When Brashear and his staff are recruiting individuals, he said he has noticed that more candidates use their mobile device to learn about the agency and apply for jobs.

“The biggest trend impacting the recruitment of talented candidates is the increasing implementing of mobile-friendly applications,” said Brashear. “Sixty percent of all job seekers review company websites from their mobile devices. Thirty-nine percent of all job seekers apply for positions using their mobile devices. Ninety-two percent of job seekers search for positions via their mobile devices. Fifty-eight percent believe mobile device searches will become the most common option within the next two years.”

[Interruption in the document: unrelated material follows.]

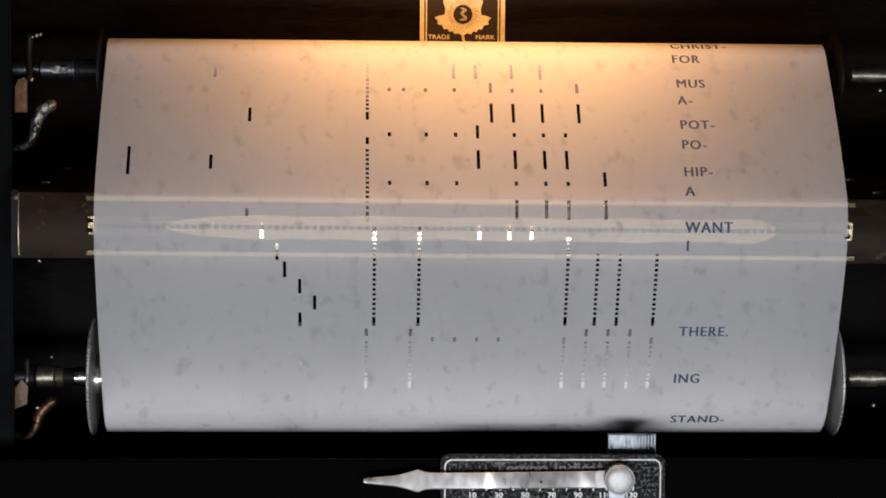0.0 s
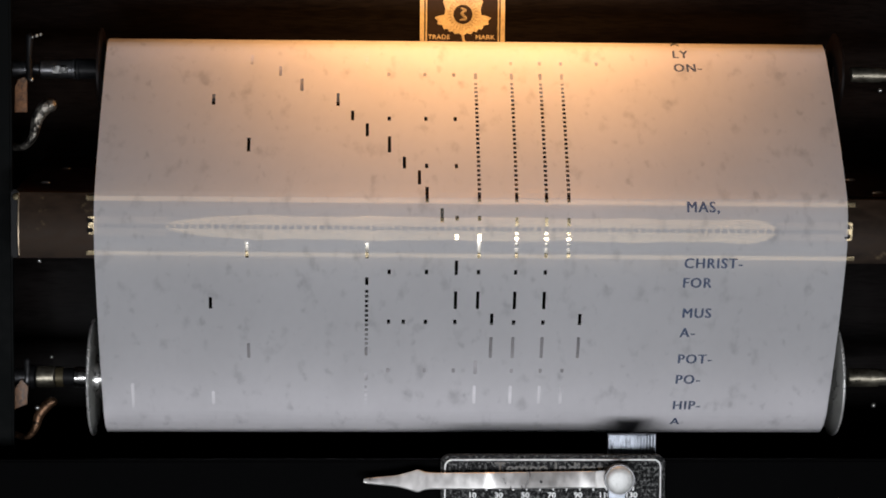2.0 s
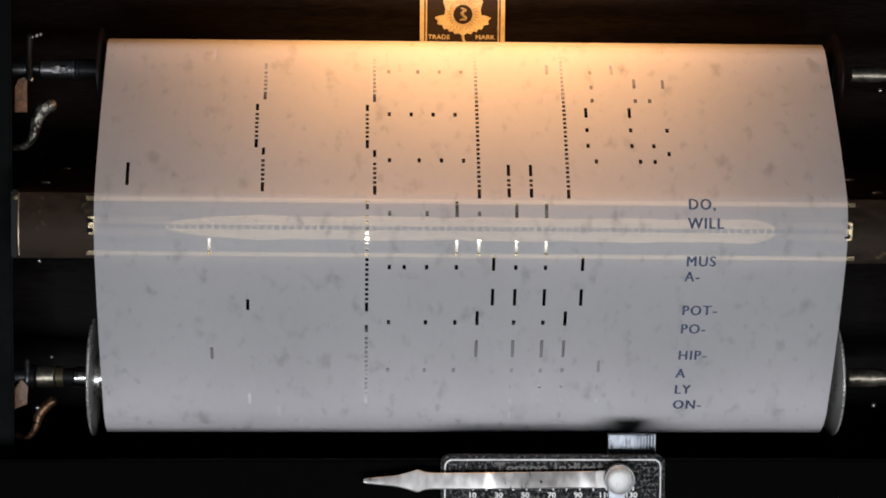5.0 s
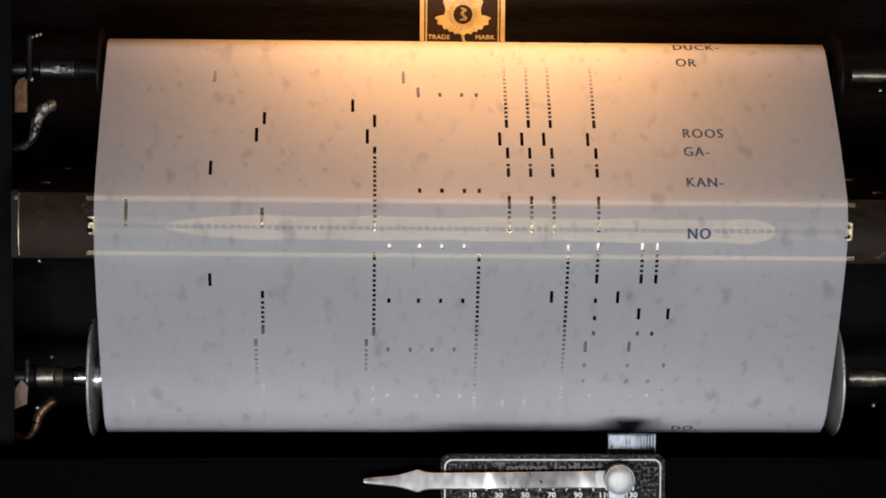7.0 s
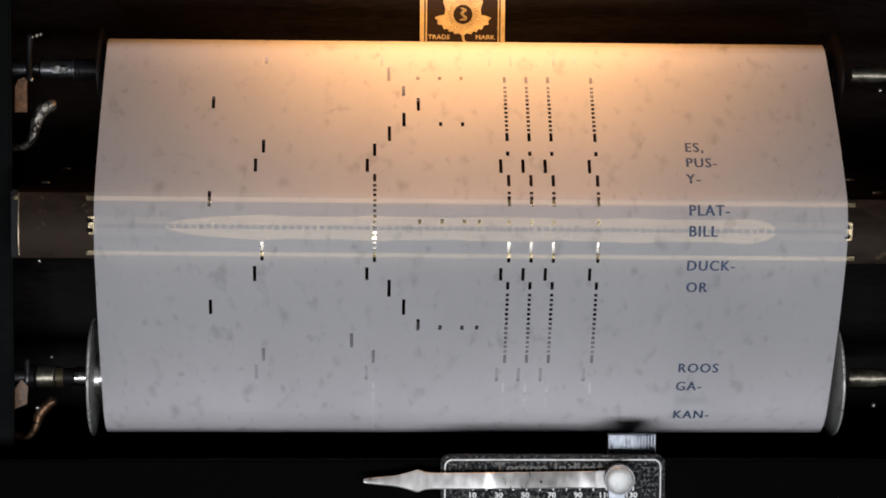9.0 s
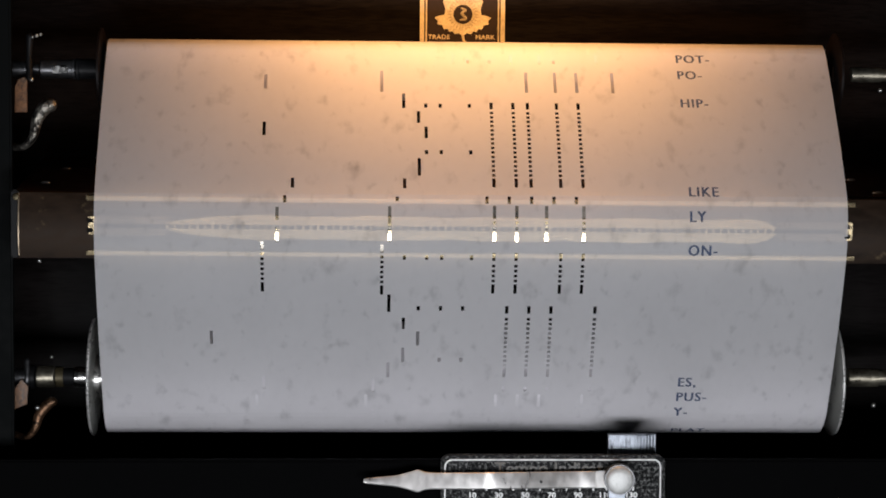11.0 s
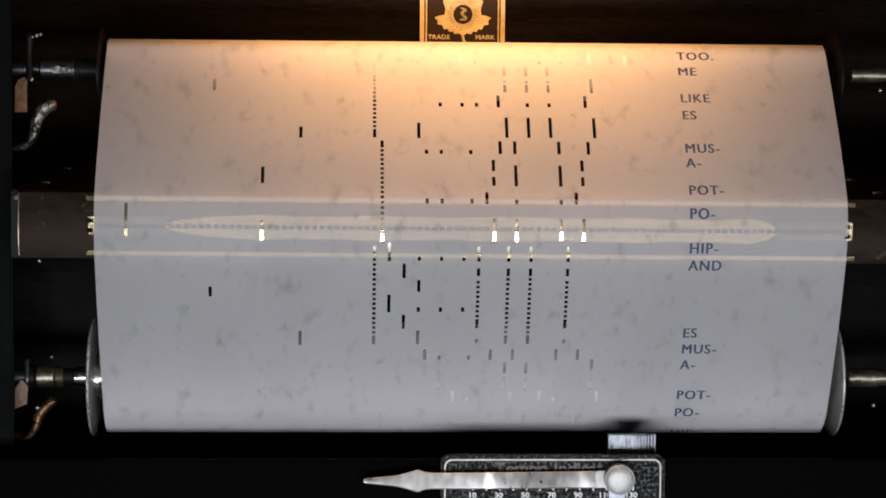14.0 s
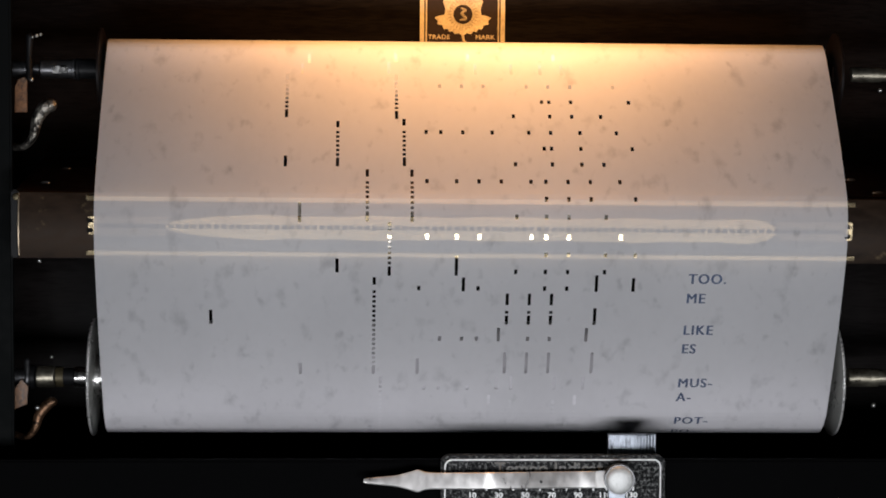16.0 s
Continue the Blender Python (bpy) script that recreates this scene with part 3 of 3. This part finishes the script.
def pointer():
    t = thing("tempo_pointer", "polished nickel pointer arm with a domed round knob", "pointer", at=(0, -0.0045, 0))
    shape = [(-0.0412, 0.0005), (-0.0408, 0.0009), (-0.0390, 0.0011), (-0.0290, 0.0021), (-0.0255, 0.0029), (-0.0228, 0.0037), (-0.0213, 0.0042), (-0.0205, 0.0043), (-0.0197, 0.0040), (-0.0178, 0.0033), (-0.0150, 0.0031), (0.0490, 0.0032)]
    bm = bmesh.new()
    rings, x = [], shape[0][0]
    while x <= 0.0490:
        for (xa, ha), (xb, hb) in zip(shape, shape[1:]):
            if xa <= x <= xb + 1e-9:
                h = ha + (hb - ha) * (x - xa) / (xb - xa)
        c = min(0.0003, h * 0.3)
        # a twist added to the arm's shape sets where its bright and dark reflection bands fall
        lean = radians(LEAN + 8.0 * math.exp(-((x - 0.0065) / 0.0017) ** 2) + 3.5 * math.exp(-((x + 0.004) / 0.008) ** 2) + 2.5 * math.exp(-((x - 0.014) / 0.005) ** 2) + 5.0 * math.exp(-((x - 0.043) / 0.003) ** 2) + 0.7 * math.sin(x * 230) - 2.0 * math.exp(-((x - 0.030) / 0.009) ** 2))
        mid = Vector((x, 0.0006, -0.0960 + 0.0005 * max(x, 0) / 0.049))
        ring = []
        for y, z in ((0.0006, -h), (-0.0003, -h), (-0.0006, -h + c), (-0.0007, 0), (-0.0006, h - c), (-0.0003, h), (0.0006, h)):
            q = Matrix.Rotation(lean, 3, "X") @ Vector((0, y, z))
            ring.append(bm.verts.new(mid + q))
        rings.append(ring)
        x += 0.0004 if x < -0.012 else 0.0008
    for a, c in zip(rings, rings[1:]):
        for k in range(7):
            m = (k + 1) % 7
            bm.faces.new((a[k], a[m], c[m], c[k]))
    bm.faces.new(rings[0])
    bm.faces.new(rings[-1])
    part("arm", bm, BRUSHED, t)
    bm = box(bmesh.new(), 0.0470, 0.0515, -0.0008, 0.0010, -0.0986, -0.0922, 0.0004)
    bmesh.ops.rotate(bm, cent=(0, 0.0006, -0.095), matrix=Matrix.Rotation(radians(-10), 3, "X"), verts=bm.verts[:])
    part("clamp", bm, BRUSHED, t, "bright clamp at the arm's end")
    # no opening: a black disc paints in the pin hole's shade
    part("dot", disc(bmesh.new(), 0.0263, -0.0962, 0.0005, -0.0004, 0.0006, 14), HOLE_SHADE, t, "small black disc for the shade of a pin hole")
    bm = bmesh.new()
    lathe(bm, [(-0.0037, 0.0001), (-0.0036, 0.0030), (-0.0033, 0.0046), (-0.0030, 0.0052), (-0.0024, 0.0058), (-0.0014, 0.0061), (0.0016, 0.0061), (0.0022, 0.0056)], 0, 0, 48)
    bmesh.ops.scale(bm, vec=(1, 0.92, 0.92), verts=bm.verts[:])
    knob = part("knob", bm, KNOB, t, "domed bright nickel knob")
    knob.matrix_local = Matrix.Translation((0.0560, -0.0012, -0.0950)) @ Matrix.Rotation(radians(90), 4, "Z")
    for i in range(44):
        a = 2 * math.pi * i / 44
        q = part("knurl", box(bmesh.new(), -0.0003, 0.0003, -0.0022, 0.0022, -0.0003, 0.0003, 0), DULL_STEEL, knob) if i == 0 else None
        if q is None:
            q = new("knurl", first_knurl.data)
            q.parent = knob
        else:
            first_knurl = q
        q.matrix_local = Matrix.Rotation(a, 4, "X") @ Matrix.Translation((0, 0, 0.0055)) @ Matrix.Rotation(radians(90), 4, "Z")
    part("stem", box(bmesh.new(), 0.0524, 0.0586, 0.0002, 0.0042, -0.1120, -0.0950, 0.0004), ALUMINIUM, t, "nickel slide under the knob")
    return t


pointer()


def ribbed_block():
    """A fluted plate that curves away at one end."""
    t = thing("ribbed_block", "ribbed aluminium block behind the tempo plate", "block", at=(-0.0004, 0.0091, 0))

    def depth(x):
        return 0.0006 + 0.0032 * max((x - 0.0635) / 0.0096, 0) ** 2

    xs = [0.0541 + 0.0190 * i / 24 for i in range(25)]
    bm = bmesh.new()
    section = [(x, depth(x)) for x in xs] + [(xs[-1], 0.0046), (xs[0], 0.0046)]
    low, top = ([bm.verts.new((x, y, z)) for x, y in section] for z in (-0.1185, -0.0806))
    for i in range(len(section)):
        j = (i + 1) % len(section)
        bm.faces.new((low[i], low[j], top[j], top[i]))
    bm.faces.new(low)
    bm.faces.new(top)
    part("block", bm, ALUMINIUM, t)
    dice = random.Random(4)
    for i in range(15):
        x = 0.0544 + 0.00126 * i + dice.uniform(-0.0001, 0.0001)
        y = depth(x)
        part("rib", box(bmesh.new(), x, x + 0.00066, y - 0.0007, y + 0.0006, -0.1184, -0.0807, 0.0002), ALUMINIUM, t)
    return t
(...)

Brashear said the individuals DCMA recruits and retains are the same candidates the defense industry looks to hire.

“Industry typically hires an individual in under 60 days while federal organizations like DCMA take 105 days,” said Brashear. “This means that recruiters have to manage expectations with the candidate and ensure good communication throughout the process.”

These challenges loom particularly large when facing a small recruiting pool.

“DCMA’s mission, scope and culture are critical pieces of the employee value proposition and thus how DCMA stays competitive within the current market,” he added. “Bottom line is that in the current economy the supply of highly-skilled professionals is far outstripped by the availability of opportunities. With employment rates being the lowest the country has experienced in many years, competition for talent is challenging. Having a diverse workforce enhances recruitment and fosters increased retention within the organization.”

Brashear said the employee value proposition is comprised of what employees gain by working for an organization, including salary, work-life balance, telework and benefits, and what the organization gains by having employees there, including a highly-skilled workforce.

Brashear said DCMA leadership emphasizes to current and future employees that the agency is committed to supporting its customers — service members who depend on agency personnel for contract oversight, and to review products including aircraft, equipment and systems to accomplish mission readiness at any given time.

“DCMA offers career satisfaction by allowing employees to do important and rewarding work, while receiving competitive salaries, excellent benefits and upward mobility opportunities,” said Brashear.